Read the listing below and copy out every line that holds "meshes".

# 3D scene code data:
>> BEGIN

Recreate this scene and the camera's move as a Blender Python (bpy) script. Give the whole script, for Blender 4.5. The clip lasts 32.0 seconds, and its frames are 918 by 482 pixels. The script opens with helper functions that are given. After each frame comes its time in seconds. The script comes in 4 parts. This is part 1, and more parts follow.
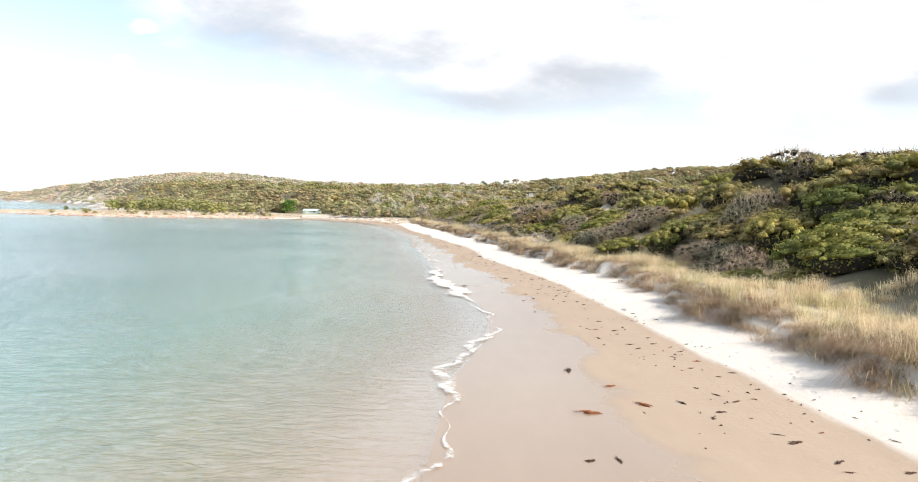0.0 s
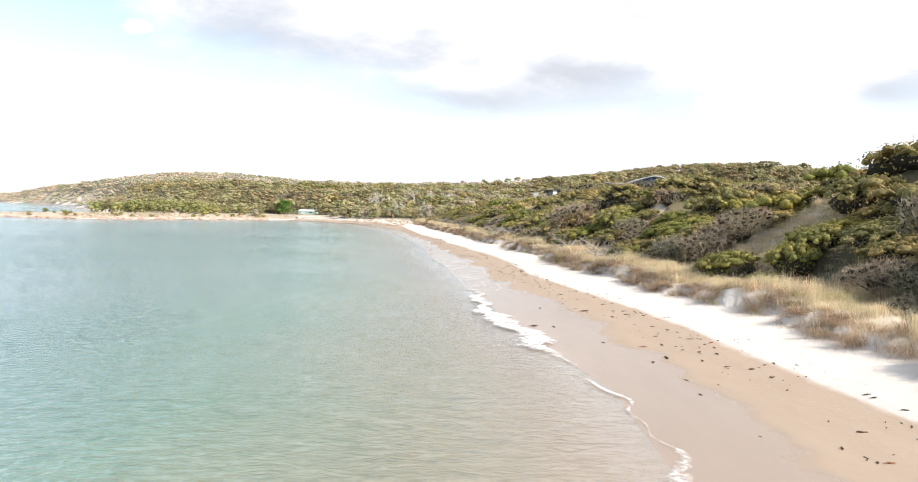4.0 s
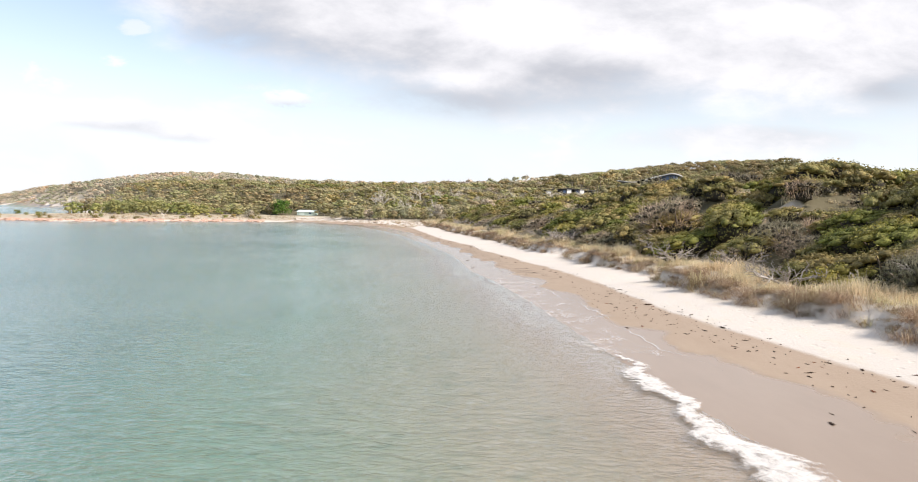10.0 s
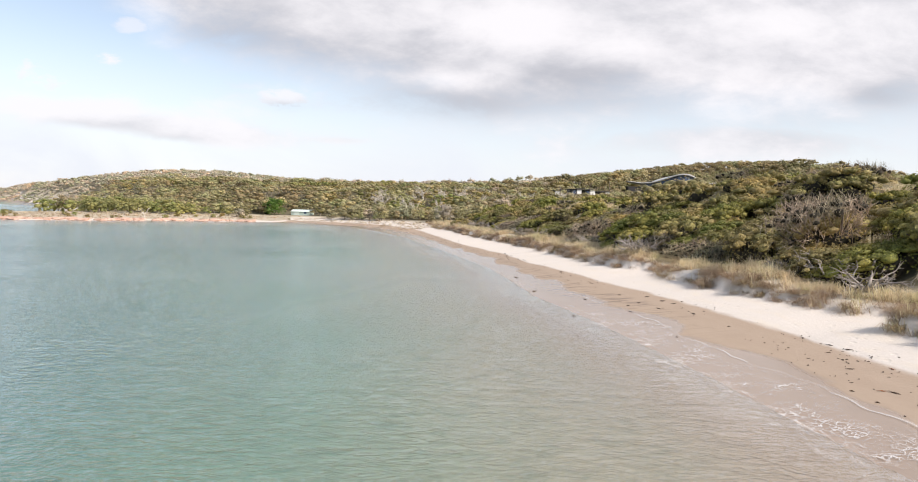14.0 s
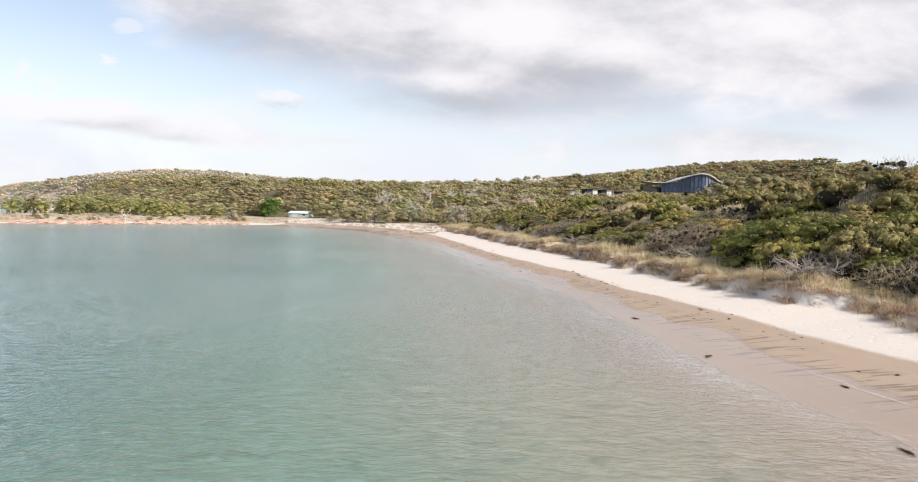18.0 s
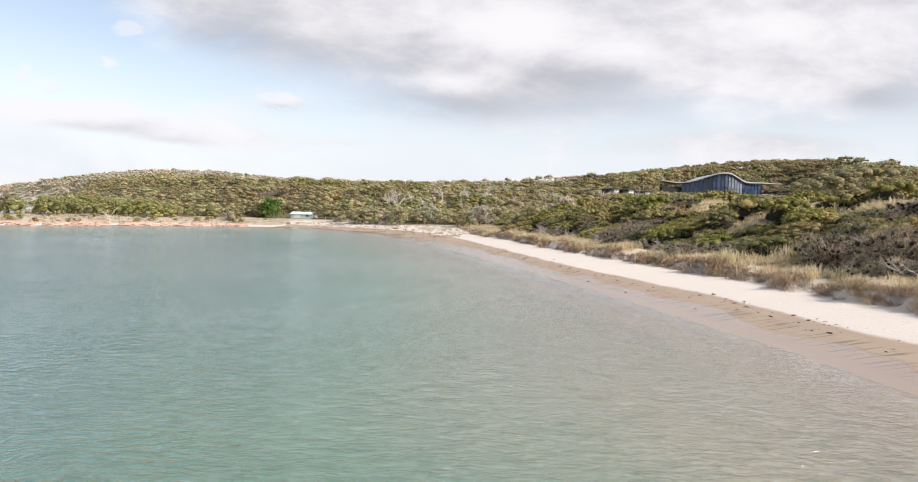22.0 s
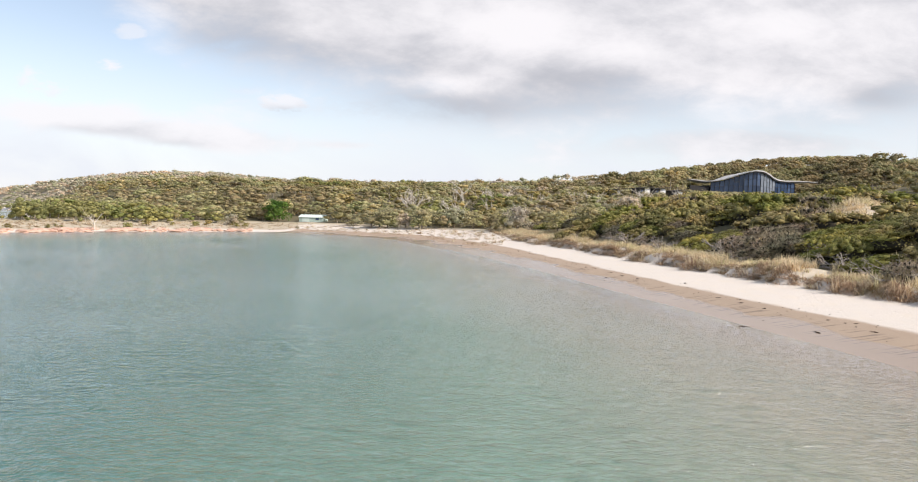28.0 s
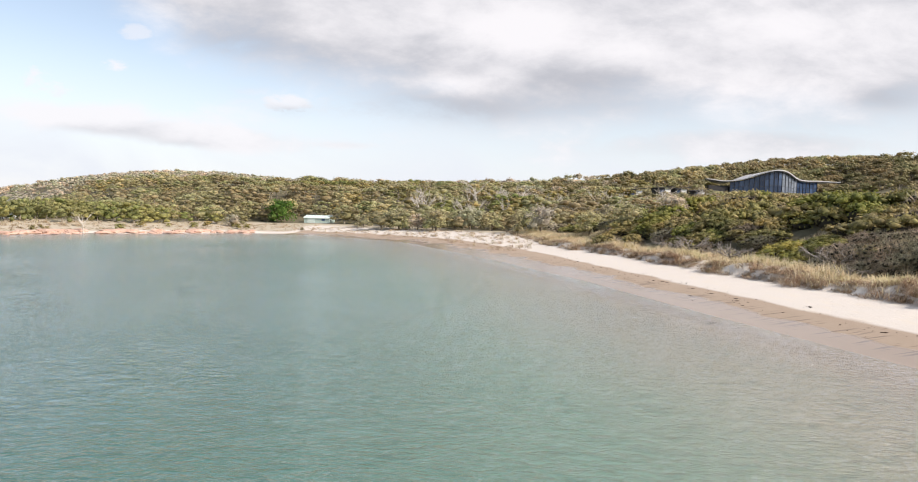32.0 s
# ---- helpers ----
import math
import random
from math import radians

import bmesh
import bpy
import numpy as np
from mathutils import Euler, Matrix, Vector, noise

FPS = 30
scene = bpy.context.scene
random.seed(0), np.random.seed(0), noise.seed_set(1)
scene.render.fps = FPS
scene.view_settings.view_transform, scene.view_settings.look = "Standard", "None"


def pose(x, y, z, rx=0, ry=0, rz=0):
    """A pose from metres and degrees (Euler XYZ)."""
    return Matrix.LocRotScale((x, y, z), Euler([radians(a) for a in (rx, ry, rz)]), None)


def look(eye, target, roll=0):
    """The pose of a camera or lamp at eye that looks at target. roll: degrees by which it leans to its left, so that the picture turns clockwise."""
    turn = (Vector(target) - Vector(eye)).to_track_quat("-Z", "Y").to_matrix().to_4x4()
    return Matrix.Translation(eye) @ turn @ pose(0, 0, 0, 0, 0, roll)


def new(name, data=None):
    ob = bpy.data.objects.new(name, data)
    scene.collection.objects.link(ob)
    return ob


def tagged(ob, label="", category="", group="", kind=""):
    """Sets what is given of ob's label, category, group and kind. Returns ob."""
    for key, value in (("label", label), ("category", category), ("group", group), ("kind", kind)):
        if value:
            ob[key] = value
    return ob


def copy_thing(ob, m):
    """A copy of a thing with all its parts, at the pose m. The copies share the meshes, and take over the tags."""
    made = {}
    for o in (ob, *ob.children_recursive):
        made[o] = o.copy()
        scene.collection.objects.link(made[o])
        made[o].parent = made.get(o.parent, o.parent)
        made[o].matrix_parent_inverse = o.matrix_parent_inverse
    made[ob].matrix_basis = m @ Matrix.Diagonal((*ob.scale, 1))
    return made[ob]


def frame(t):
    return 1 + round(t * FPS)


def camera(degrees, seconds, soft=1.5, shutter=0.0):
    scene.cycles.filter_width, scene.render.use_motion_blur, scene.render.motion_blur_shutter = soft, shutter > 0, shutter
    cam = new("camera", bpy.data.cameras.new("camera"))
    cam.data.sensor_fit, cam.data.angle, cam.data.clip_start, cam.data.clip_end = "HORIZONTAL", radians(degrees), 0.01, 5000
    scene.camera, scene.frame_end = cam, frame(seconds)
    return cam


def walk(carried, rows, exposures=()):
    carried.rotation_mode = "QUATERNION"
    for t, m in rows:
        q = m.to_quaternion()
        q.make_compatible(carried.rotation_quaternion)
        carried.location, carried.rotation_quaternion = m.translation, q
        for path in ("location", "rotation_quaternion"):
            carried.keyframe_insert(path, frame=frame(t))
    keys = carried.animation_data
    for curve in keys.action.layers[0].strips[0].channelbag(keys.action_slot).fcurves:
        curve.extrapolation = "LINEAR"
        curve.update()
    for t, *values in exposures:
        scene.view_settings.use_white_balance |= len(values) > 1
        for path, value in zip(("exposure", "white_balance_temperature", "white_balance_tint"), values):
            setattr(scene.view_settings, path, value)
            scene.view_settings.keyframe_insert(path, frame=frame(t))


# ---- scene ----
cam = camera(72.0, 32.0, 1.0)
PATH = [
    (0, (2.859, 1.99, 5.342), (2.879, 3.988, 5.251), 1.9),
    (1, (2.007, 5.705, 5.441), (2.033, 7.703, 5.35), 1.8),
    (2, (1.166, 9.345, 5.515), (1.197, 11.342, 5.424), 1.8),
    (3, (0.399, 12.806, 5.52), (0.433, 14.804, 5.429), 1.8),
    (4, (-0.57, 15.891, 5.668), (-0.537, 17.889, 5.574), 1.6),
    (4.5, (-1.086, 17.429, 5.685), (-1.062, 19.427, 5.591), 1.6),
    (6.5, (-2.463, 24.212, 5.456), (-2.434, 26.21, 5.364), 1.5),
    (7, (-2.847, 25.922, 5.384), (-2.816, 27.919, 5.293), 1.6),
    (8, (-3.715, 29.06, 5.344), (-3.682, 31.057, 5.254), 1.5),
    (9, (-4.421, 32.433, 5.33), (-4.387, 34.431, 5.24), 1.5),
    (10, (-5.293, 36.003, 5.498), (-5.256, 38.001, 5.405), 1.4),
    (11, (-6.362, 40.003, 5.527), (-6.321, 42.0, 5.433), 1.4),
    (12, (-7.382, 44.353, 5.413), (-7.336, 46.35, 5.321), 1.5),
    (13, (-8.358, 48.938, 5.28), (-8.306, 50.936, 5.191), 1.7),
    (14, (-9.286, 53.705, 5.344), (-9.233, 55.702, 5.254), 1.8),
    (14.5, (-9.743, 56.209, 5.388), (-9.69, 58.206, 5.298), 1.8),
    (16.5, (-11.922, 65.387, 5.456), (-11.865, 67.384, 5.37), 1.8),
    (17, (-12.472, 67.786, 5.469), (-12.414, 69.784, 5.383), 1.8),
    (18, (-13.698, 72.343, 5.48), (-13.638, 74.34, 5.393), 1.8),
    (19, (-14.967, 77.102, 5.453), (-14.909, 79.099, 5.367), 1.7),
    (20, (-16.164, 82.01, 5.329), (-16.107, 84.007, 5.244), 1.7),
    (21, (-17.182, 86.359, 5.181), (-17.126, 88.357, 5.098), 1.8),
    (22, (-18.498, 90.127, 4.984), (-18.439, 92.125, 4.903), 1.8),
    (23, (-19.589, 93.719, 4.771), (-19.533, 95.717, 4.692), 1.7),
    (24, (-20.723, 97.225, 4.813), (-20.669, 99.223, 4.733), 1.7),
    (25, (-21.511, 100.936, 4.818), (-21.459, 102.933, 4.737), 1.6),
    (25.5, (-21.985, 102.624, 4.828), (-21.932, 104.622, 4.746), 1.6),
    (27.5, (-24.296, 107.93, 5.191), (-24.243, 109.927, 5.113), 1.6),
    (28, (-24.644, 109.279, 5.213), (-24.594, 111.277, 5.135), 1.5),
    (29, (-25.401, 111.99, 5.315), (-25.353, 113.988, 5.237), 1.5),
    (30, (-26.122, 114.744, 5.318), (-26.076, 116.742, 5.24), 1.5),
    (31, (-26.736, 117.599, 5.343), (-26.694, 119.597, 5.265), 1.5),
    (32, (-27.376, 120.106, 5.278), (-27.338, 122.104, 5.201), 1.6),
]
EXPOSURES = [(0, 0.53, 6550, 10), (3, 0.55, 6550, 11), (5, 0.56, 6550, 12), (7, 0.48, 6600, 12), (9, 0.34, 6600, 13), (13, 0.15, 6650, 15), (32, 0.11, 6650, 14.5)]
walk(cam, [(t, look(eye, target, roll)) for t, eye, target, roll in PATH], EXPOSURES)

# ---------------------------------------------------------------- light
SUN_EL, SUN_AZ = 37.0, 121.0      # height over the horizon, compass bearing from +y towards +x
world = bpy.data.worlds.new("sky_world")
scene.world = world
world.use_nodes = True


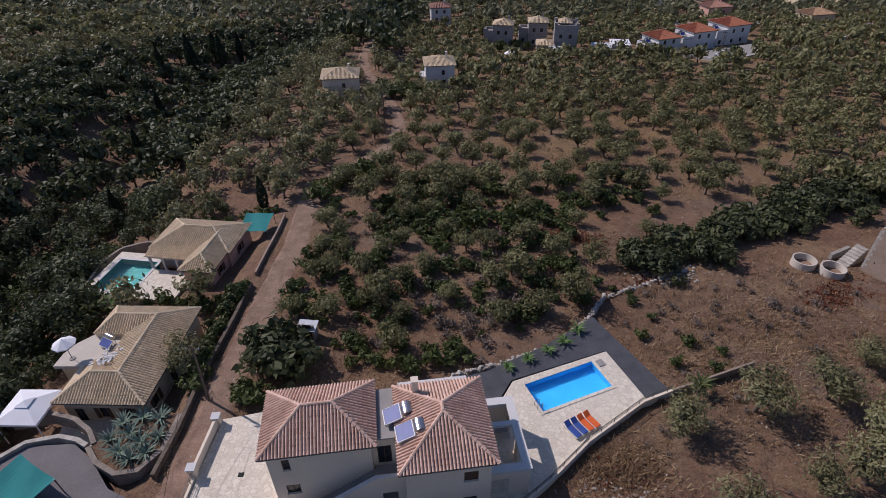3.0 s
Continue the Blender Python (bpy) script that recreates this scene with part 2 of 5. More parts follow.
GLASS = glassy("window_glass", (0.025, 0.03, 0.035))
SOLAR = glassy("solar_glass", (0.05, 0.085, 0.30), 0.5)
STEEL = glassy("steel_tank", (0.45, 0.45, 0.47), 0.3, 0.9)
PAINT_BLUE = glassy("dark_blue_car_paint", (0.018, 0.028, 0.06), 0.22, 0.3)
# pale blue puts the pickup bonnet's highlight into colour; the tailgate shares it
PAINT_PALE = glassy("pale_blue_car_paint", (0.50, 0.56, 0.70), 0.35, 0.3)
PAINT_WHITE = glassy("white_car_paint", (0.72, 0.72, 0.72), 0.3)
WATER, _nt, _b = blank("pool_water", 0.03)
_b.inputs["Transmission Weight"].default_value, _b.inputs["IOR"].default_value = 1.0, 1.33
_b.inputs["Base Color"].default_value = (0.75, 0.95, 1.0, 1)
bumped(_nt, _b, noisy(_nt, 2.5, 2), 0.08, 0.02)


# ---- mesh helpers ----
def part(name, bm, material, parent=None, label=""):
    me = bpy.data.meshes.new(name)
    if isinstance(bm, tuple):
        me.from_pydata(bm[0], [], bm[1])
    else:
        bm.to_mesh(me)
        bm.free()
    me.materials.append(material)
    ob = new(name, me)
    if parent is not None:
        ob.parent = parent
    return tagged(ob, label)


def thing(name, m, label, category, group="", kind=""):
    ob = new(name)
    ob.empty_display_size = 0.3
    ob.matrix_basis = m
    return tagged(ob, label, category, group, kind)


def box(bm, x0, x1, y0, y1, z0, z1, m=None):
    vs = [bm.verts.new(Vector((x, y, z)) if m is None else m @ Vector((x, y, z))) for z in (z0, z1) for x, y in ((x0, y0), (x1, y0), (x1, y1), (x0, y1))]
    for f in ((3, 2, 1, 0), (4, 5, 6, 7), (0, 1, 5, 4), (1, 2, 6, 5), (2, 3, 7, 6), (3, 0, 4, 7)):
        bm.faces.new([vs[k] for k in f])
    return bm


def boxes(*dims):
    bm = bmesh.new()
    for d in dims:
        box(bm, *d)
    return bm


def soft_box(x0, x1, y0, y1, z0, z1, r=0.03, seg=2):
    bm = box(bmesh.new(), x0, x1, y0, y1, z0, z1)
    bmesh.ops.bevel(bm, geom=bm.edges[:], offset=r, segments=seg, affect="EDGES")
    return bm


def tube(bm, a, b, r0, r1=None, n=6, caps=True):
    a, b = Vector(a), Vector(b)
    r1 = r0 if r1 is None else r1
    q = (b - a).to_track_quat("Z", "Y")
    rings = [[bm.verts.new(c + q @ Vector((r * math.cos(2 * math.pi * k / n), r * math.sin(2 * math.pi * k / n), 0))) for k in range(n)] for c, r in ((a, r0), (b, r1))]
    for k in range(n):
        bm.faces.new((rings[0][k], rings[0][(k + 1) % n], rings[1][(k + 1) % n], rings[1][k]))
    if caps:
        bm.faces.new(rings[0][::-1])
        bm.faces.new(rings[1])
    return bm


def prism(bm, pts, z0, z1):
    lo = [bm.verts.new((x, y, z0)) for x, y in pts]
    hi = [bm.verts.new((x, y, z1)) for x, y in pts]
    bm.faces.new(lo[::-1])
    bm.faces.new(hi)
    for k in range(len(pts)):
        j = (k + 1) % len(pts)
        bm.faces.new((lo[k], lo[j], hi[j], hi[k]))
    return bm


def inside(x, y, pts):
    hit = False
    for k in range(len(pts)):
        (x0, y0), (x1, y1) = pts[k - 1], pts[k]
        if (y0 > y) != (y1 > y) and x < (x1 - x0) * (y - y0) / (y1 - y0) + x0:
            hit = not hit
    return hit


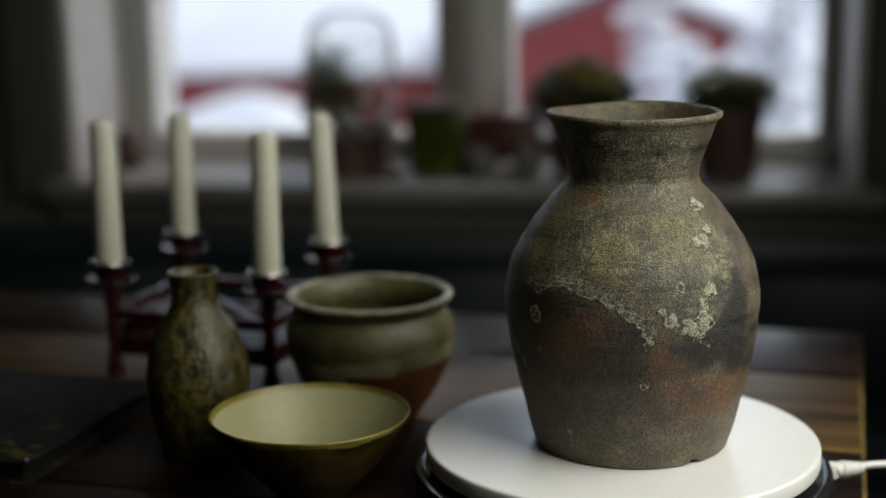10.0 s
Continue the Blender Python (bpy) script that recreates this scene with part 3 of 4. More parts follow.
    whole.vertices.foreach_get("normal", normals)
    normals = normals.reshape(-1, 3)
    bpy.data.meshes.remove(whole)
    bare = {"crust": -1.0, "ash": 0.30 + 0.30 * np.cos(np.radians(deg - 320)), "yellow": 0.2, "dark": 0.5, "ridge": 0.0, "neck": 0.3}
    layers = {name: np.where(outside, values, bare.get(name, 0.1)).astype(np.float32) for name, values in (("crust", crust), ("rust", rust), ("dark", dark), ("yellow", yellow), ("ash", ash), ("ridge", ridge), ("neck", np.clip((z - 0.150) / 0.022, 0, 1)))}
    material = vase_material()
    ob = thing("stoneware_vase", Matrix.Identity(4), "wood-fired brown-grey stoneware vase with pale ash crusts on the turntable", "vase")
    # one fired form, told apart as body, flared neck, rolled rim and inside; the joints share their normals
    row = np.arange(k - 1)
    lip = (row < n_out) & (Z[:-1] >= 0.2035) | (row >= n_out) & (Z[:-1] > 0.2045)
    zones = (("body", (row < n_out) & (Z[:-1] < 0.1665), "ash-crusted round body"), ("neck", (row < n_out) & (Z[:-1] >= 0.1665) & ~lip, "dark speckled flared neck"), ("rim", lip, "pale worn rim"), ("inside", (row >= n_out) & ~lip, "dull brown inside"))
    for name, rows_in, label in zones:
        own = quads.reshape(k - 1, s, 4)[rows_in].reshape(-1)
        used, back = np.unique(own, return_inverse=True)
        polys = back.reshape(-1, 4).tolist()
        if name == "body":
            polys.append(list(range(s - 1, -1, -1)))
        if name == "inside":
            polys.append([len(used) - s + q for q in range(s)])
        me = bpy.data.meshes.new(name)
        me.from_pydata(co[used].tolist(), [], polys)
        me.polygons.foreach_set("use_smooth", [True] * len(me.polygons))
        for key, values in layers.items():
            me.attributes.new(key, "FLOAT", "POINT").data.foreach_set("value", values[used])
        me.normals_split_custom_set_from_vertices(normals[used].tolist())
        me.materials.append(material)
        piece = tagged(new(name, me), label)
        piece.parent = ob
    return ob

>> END

# RESPONSE BELOW:
    """A copy of a thing with all its parts, at the pose m. The copies share the meshes, and take over the tags."""
    me = bpy.data.meshes.new(name)
    bpy.data.meshes.remove(whole)
        me = bpy.data.meshes.new(name)